▸ EXERCISE DETAILS
Start at the line that has "scene.collection.objects.link(ob)" and stop at the line that has "what is given". Print those lines and all lines between them exactly, and nothing more.

▸ DATASET SECTION
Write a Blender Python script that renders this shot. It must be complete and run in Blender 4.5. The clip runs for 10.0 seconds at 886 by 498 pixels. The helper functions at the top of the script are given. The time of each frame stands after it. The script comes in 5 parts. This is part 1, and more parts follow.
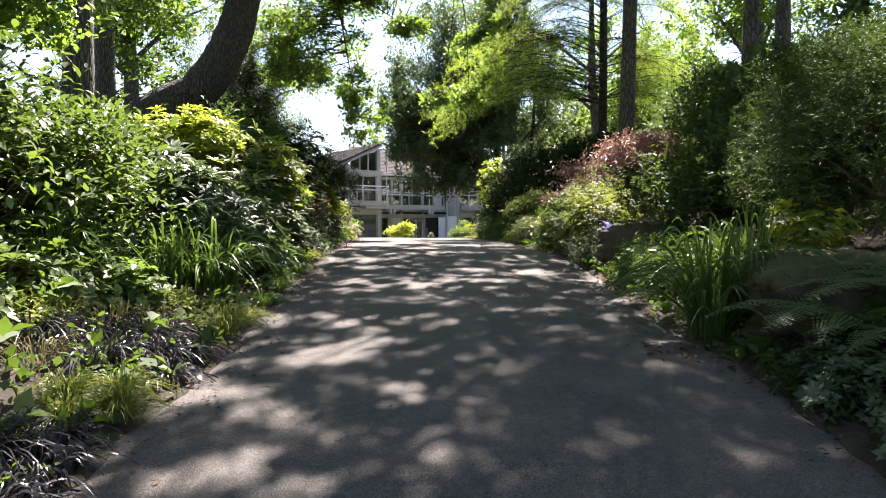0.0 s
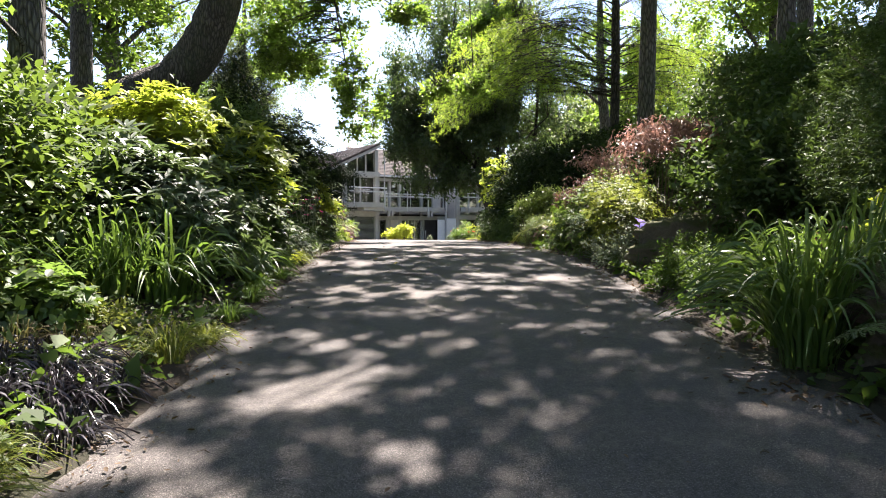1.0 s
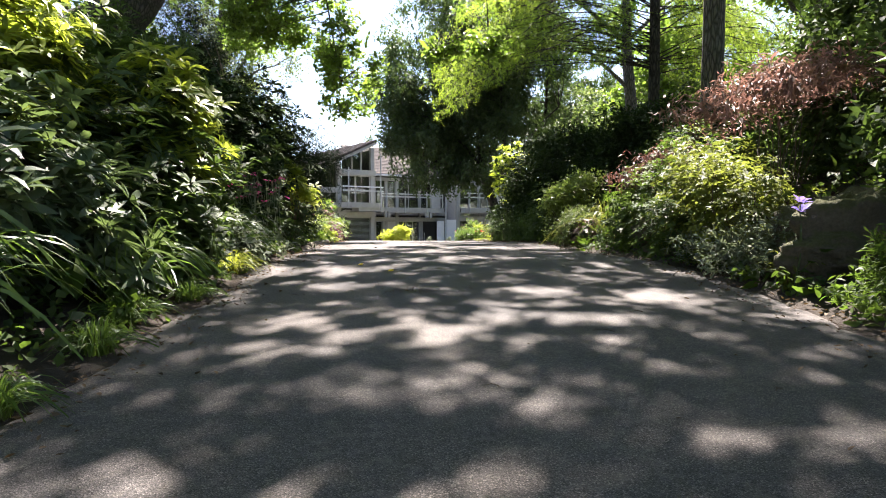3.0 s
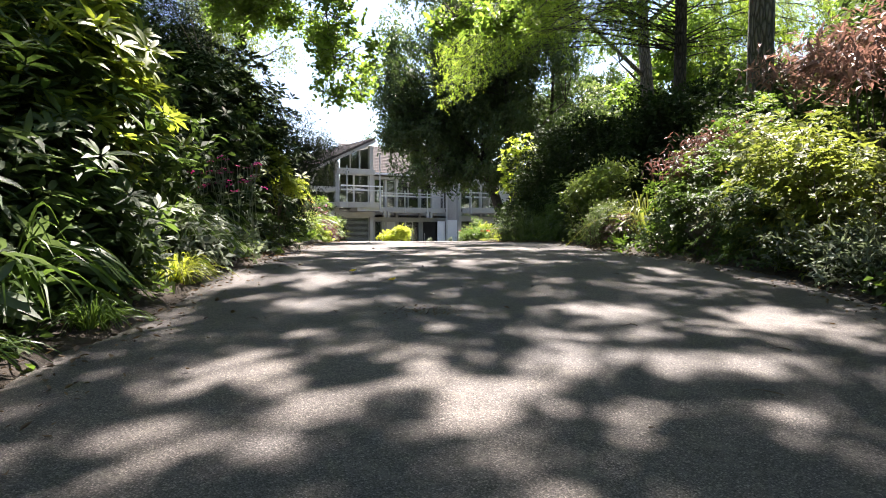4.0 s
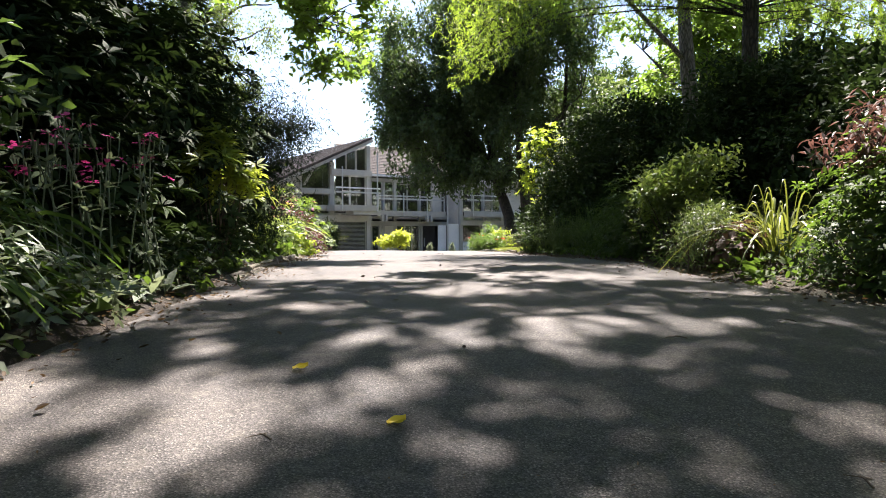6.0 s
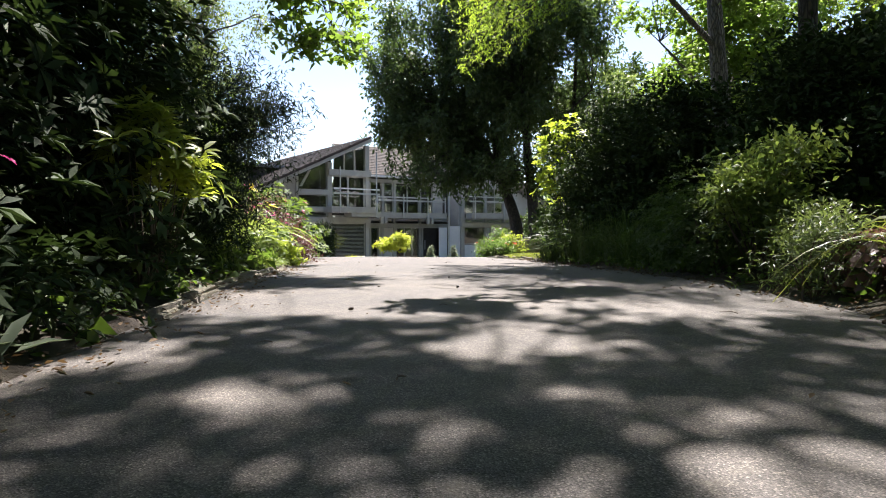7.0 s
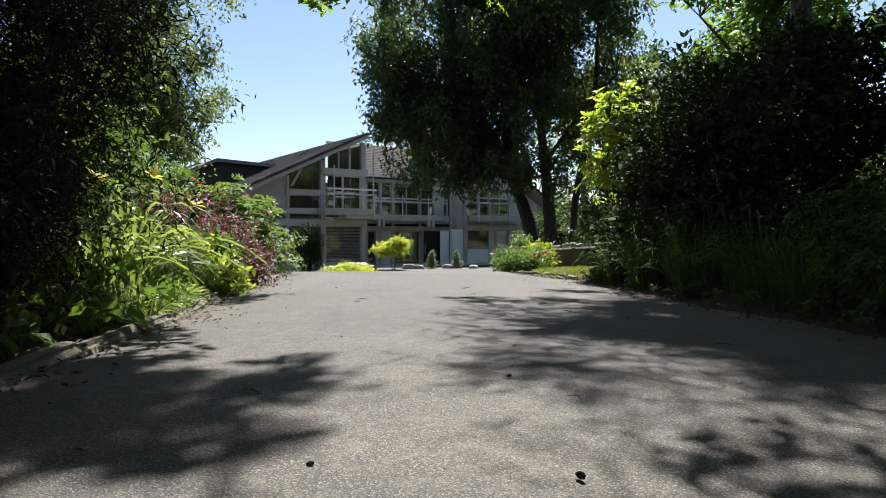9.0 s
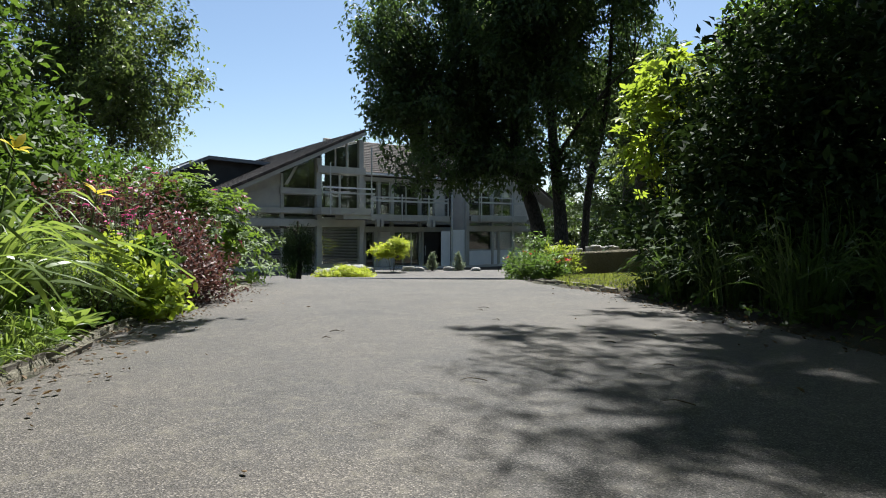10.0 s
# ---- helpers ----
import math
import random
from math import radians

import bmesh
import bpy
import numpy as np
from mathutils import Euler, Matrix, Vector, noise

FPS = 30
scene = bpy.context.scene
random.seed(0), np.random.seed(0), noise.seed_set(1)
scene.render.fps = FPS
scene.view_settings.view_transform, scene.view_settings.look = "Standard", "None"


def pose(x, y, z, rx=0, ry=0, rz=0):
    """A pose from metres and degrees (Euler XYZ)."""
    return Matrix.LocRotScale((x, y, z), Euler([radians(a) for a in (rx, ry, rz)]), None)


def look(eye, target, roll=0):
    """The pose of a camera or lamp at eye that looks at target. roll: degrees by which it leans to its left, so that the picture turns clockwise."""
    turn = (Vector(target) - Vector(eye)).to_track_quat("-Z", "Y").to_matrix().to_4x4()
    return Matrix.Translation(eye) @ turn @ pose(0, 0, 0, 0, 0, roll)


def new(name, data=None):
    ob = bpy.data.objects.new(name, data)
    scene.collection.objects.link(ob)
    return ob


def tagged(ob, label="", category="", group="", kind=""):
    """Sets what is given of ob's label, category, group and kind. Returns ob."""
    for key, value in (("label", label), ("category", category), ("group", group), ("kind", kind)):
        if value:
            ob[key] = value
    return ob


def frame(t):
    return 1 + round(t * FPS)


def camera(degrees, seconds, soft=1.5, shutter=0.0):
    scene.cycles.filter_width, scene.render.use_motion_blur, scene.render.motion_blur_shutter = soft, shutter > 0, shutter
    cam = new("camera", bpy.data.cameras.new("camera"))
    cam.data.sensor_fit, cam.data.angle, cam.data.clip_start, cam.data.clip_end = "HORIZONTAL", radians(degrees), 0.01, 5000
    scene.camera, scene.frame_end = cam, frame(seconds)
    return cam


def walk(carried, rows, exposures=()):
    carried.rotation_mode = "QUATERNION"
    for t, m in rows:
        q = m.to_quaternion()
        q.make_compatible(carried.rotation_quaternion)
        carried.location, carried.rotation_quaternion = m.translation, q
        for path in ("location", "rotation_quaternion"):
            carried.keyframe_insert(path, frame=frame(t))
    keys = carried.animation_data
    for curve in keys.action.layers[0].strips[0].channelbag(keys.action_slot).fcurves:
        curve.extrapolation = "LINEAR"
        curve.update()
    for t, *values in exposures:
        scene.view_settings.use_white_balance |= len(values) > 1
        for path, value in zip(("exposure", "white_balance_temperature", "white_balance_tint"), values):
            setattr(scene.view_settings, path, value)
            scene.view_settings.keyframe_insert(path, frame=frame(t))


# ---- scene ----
cam = camera(70.9, 10.0, soft=1.0)
METRES, EYE, TILT, LEAN, TURN = 14.0, 1.1, -2.65, 0.0, 0.0
ROWS = [
    (0.0, 0.0, 0.0, 0.0, 0.0, 0.0, -0.0),
    (0.5, -0.0029, 0.0381, -0.0004, -0.09, 0.14, -0.03),
    (1.0, -0.0065, 0.0828, -0.001, -0.17, 0.28, -0.02),
    (1.5, -0.0104, 0.1323, -0.0011, -0.24, 0.39, 0.01),
    (2.0, -0.0133, 0.1839, -0.0013, -0.31, 0.49, 0.03),
    (2.5, -0.0163, 0.2348, -0.0016, -0.37, 0.54, 0.06),
    (4.0, -0.0276, 0.3766, -0.0007, -0.48, 0.65, 0.12),
    (4.5, -0.0316, 0.4204, 0.0035, -0.52, 0.71, 0.15),
    (5.0, -0.0353, 0.4647, 0.0069, -0.58, 0.8, 0.16),
    (6.5, -0.0461, 0.6111, 0.019, -0.7, 1.02, 0.07),
    (7.0, -0.0501, 0.6633, 0.0233, -0.72, 1.1, 0.09),
    (7.5, -0.0529, 0.7171, 0.0277, -0.75, 1.15, 0.08),
    (8.0, -0.0551, 0.7709, 0.0324, -0.78, 1.19, 0.09),
    (8.5, -0.057, 0.8246, 0.0362, -0.79, 1.26, 0.04),
    (9.0, -0.0597, 0.8783, 0.0403, -0.8, 1.29, 0.04),
    (9.5, -0.0616, 0.9341, 0.0436, -0.8, 1.31, 0.02),
    (10.0, -0.0629, 0.996, 0.0461, -0.8, 1.36, -0.02),
]
EXPOSURES = [(0.0, 2.45, 6550, 20), (2.5, 2.54, 6500, 19), (4.0, 2.52, 6500, 19), (5.0, 2.46, 6500, 19), (6.5, 2.2, 6400, 17), (8.0, 1.7, 6250, 14), (9.0, 1.36, 6150, 10), (10.0, 1.1, 6050, 7)]
walk(cam, [(t, pose(0, 0, EYE, TILT, LEAN, TURN) @ pose(METRES * x, METRES * y, METRES * z, 90 + pitch, roll, yaw)) for t, x, y, z, yaw, pitch, roll in ROWS], EXPOSURES)

# ---- sky and sun ----
SUN_ELEVATION, SUN_AZIMUTH = 58.0, 12.0     # degrees; azimuth clockwise from straight ahead
world = bpy.data.worlds.new("sky")
scene.world = world
world.use_nodes = True
wn = world.node_tree.nodes
sky = wn.new("ShaderNodeTexSky")
sky.sky_type, sky.sun_disc = "NISHITA", False
sky.dust_density, sky.ozone_density = 0.5, 0.0
sky.sun_elevation, sky.sun_rotation = radians(SUN_ELEVATION), radians(SUN_AZIMUTH)
world.node_tree.links.new(sky.outputs[0], wn["Background"].inputs[0])
wn["Background"].inputs[1].default_value = 0.06

sun_data = bpy.data.lights.new("sun", "SUN")
sun_data.energy, sun_data.angle, sun_data.color = 5.0, radians(0.7), (1.0, 0.95, 0.86)
sun = new("sun", sun_data)
el, az = radians(SUN_ELEVATION), radians(SUN_AZIMUTH)
SUN_WAY = Vector((math.sin(az) * math.cos(el), math.cos(az) * math.cos(el), math.sin(el)))
sun.matrix_world = look(SUN_WAY * 60, (0, 0, 0))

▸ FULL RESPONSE
    scene.collection.objects.link(ob)
    return ob


def tagged(ob, label="", category="", group="", kind=""):
    """Sets what is given of ob's label, category, group and kind. Returns ob."""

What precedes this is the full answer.